Scenario number two. You’re on a homepage, you have banners, promos, call-outs, whatever it might be, and you don’t want to necessarily have to track and create an event for every single banner or call-out that you have. In this example, I have a section here with three category call-outs. I have one event, one trigger, and since this changes out quite a bit and it’s an image in addition to text, I want to track the Click URL. So basically the destination that someone’s going to go. So let’s just look at this. Two clicks. We’ll go back to Google Tag Manager. We’ll take a look at the featured product click and we can see featured product click with our Click URL variable assigned to the end, and we can see the category page, featured product click, and now we can see the URL was automatically appended to the end of the event action and we can see this one also triggered and we’re good. So that’s example number two.

Example number three. Many of you, you might have enhanced eCommerce reporting. Hopefully you have an enhanced eCommerce reporting set up on your store. Every time someone’s loading a product view on your store, you’re sending an event to Google Analytics, reviewing a product, adding the product, et cetera. You’re setting that through an event action. So this case, we have our product detail view event that triggered, and this ultimately sent an enhanced eCommerce event in addition to, I have another tag here for Klaviyo as an example.

In this example, if we go back to Google Tag Manager and we’ll look at our product detail view, here we have the product detail view event and the variable that I’ve assigned to here is actually a product view variance. So I’m attaching… This is a custom variable that’s in the store and it’s the variant for this product. So now when I am firing this event, sending it to Google Tag Manager and ultimately Google and linking up to Google Analytics, in my event action, I can now see all of the variant views. So I can see my product detail view, the 31-inch, 19 ounce bat. So now if we were to change this, I’m sending another product view here and it’s sending another variant, so we can see the 30 inches, 18 ounce. So that’s again taking one single enhanced eCommerce event, attaching a variable to the end of it, and now I’m able to view in bulk what are people, what variants are people using. So was it color, size, et cetera? That can all be sent.

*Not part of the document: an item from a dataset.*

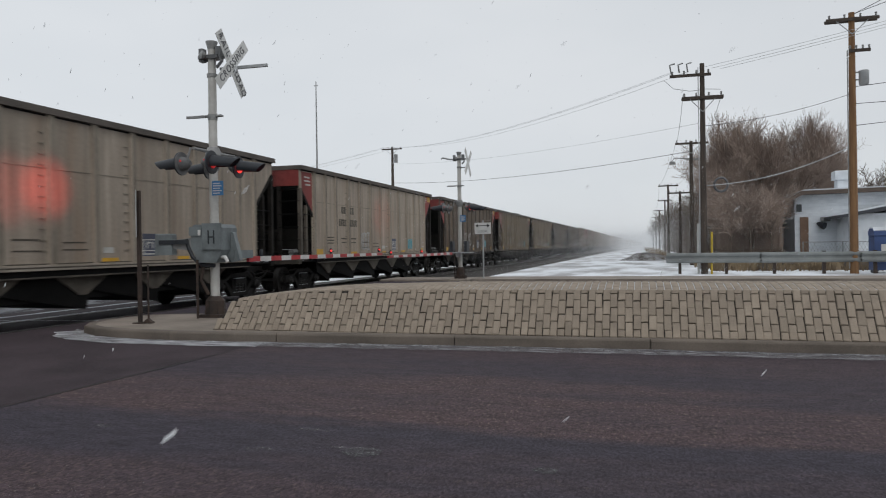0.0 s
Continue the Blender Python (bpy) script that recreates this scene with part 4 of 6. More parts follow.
# cables: from the far pole beyond the train over the road to the near poles
for dx in (-1.05, -0.55, 1.05):
    wire("cable", (-26.2 + dx, 75, 12.2), (PA[0] - 1.35 + 0.35 * (dx + 1), 33.5, 8.75), 0.9, 0.008, WIREL, "thin pale overhead conductor")
    wire("cable", (-26.2 + dx, 75, 12.2), (-80 + dx, 110, 11.8), 0.8, 0.012, WIREL, "thin pale overhead conductor")
wire("cable", (-26.0, 75, 10.4), (PA[0], 33.5, 6.5), 0.5, 0.007, WIREL, "thin pale overhead conductor")
wire("cable", (-26.0, 75, 8.3), (2.95, 47, 6.9), 0.55, 0.017, WIREM, "dark overhead telephone cable")
for dx in (0.0, 0.4, 0.75):
    wire("cable", (PA[0] + dx, 33.5, 8.9 - 0.15 * dx), (8.42 + 12 + dx, 33.5 - 9, 11.0), 0.25, 0.008, WIREL, "thin pale overhead conductor")
wire("cable", (PA[0], 33.5, 6.35), (8.30, 33.3, 7.3), 0.20, 0.010, WIREM, "dark service drop cable")
wire("cable", (PA[0], 33.5, 3.75), (8.35, 33.3, 5.15), 0.35, 0.022, WIREL, "pale bundled cable between the poles")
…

Now let’s look at scenario number four. You go back to our homepage here and look at the video. This is a different trigger. We’re going to go into the matrix here because I’m going to click on a video that shows how to find click classes in GTM. Kind of in the matrix. All right, so now we have a YouTube event that triggered. It triggered a video play that we’re sending to Google Analytics, and let’s just expand this out, and you’ll see you have the event action, the video play, and the video name of How to Find Click Classes in GTM. In this case, I actually have a percentage at the end at zero. So all I did was I clicked on a video, it triggered an event and it automatically grabbed the YouTube video name. Let’s see how that looks in Google Tag Manager.

Here’s our single event. We had the video play with the video title variable. This is a native variable inside of Google Tag Manager and then we have the video percent. So if I were to watch 25, 50, 75% of the video, we would see this trigger additional events as well. So we’d be able to see and track in bulk how far people are actually watching through my video or other videos on the page. So that’s example number four. That’s pretty cool because you can just set up a video tag and trigger instead of having it just in the homepage category, you can have it site-wide, one tag, one trigger, and it’s tracking every video on your site, every video play, every video stop and all their percentages. That’s very powerful and you can see how simple it is to create.

Now we’re going to show you a bonus. I mentioned in the beginning that not only can you use variables inside of your events, so we can expand out the amount of data just through a single tag, now let’s look at an example of applying a variable to a trigger. One common request and  the thing that we’ve worked on for a lot of our Elevar customers is looking at products that are sold out or low inventory versus high inventory: Is that driving or changing behavior for the users’ purchase journey? In this case we have a GA event that we’re calling low inventory. It’s tracking on product pages and you can see the event action that we have here is a variable of the product skew, the name inventory and then the variable that actually tracks the inventory.

So again we have skew, the inventory and the actual quantity. So that’s a pretty cool event just on its own. The kicker is we don’t necessarily want to send an event every single product view. We kind of already have that through our typical enhanced eCommerce views. We just want to see different events when inventory is below three, so we can see how that’s driving purchases versus non-purchases. In this case we have the product detail view, which is an event, a standard event that we have and we are setting a rule to only fire trigger this product detail event when the inventory, so we’ll look at this variable here, this is all the list of variables that come in our Shopify app, the inventory is less than three.

Again, we have an event where we want to track how often people are viewing products that are low inventory and how that affects conversion rate. Let’s see that in action here. We’ll reload this page and we’ll reload another product page that I have set up here. All right. Looking at this product page, we’ll take a look at the data layer. Scrolling down here and we see the inventory quantity that we have is four. Remember the rule, the trigger is we only want to fire this event if the quantity is less than three. So you’ll see a tag is fired on this page does not contain that low inventory tag. If we go to our second product here, you’ll see that the low inventory did fire. We’ll go into the data layer here. Sure enough, inventory quantity is two and that tags fired and now it’s available in Google Analytics. So we can see right here.

So that’s four ways, plus four ways to apply variables to your events, to really broaden your amount of data in minimal time, and a bonus way to apply variables to your triggers so you can get even more creative with how you’re sending data and limiting, again, miscellaneous or maybe junk data that you might be sending to Google Analytics.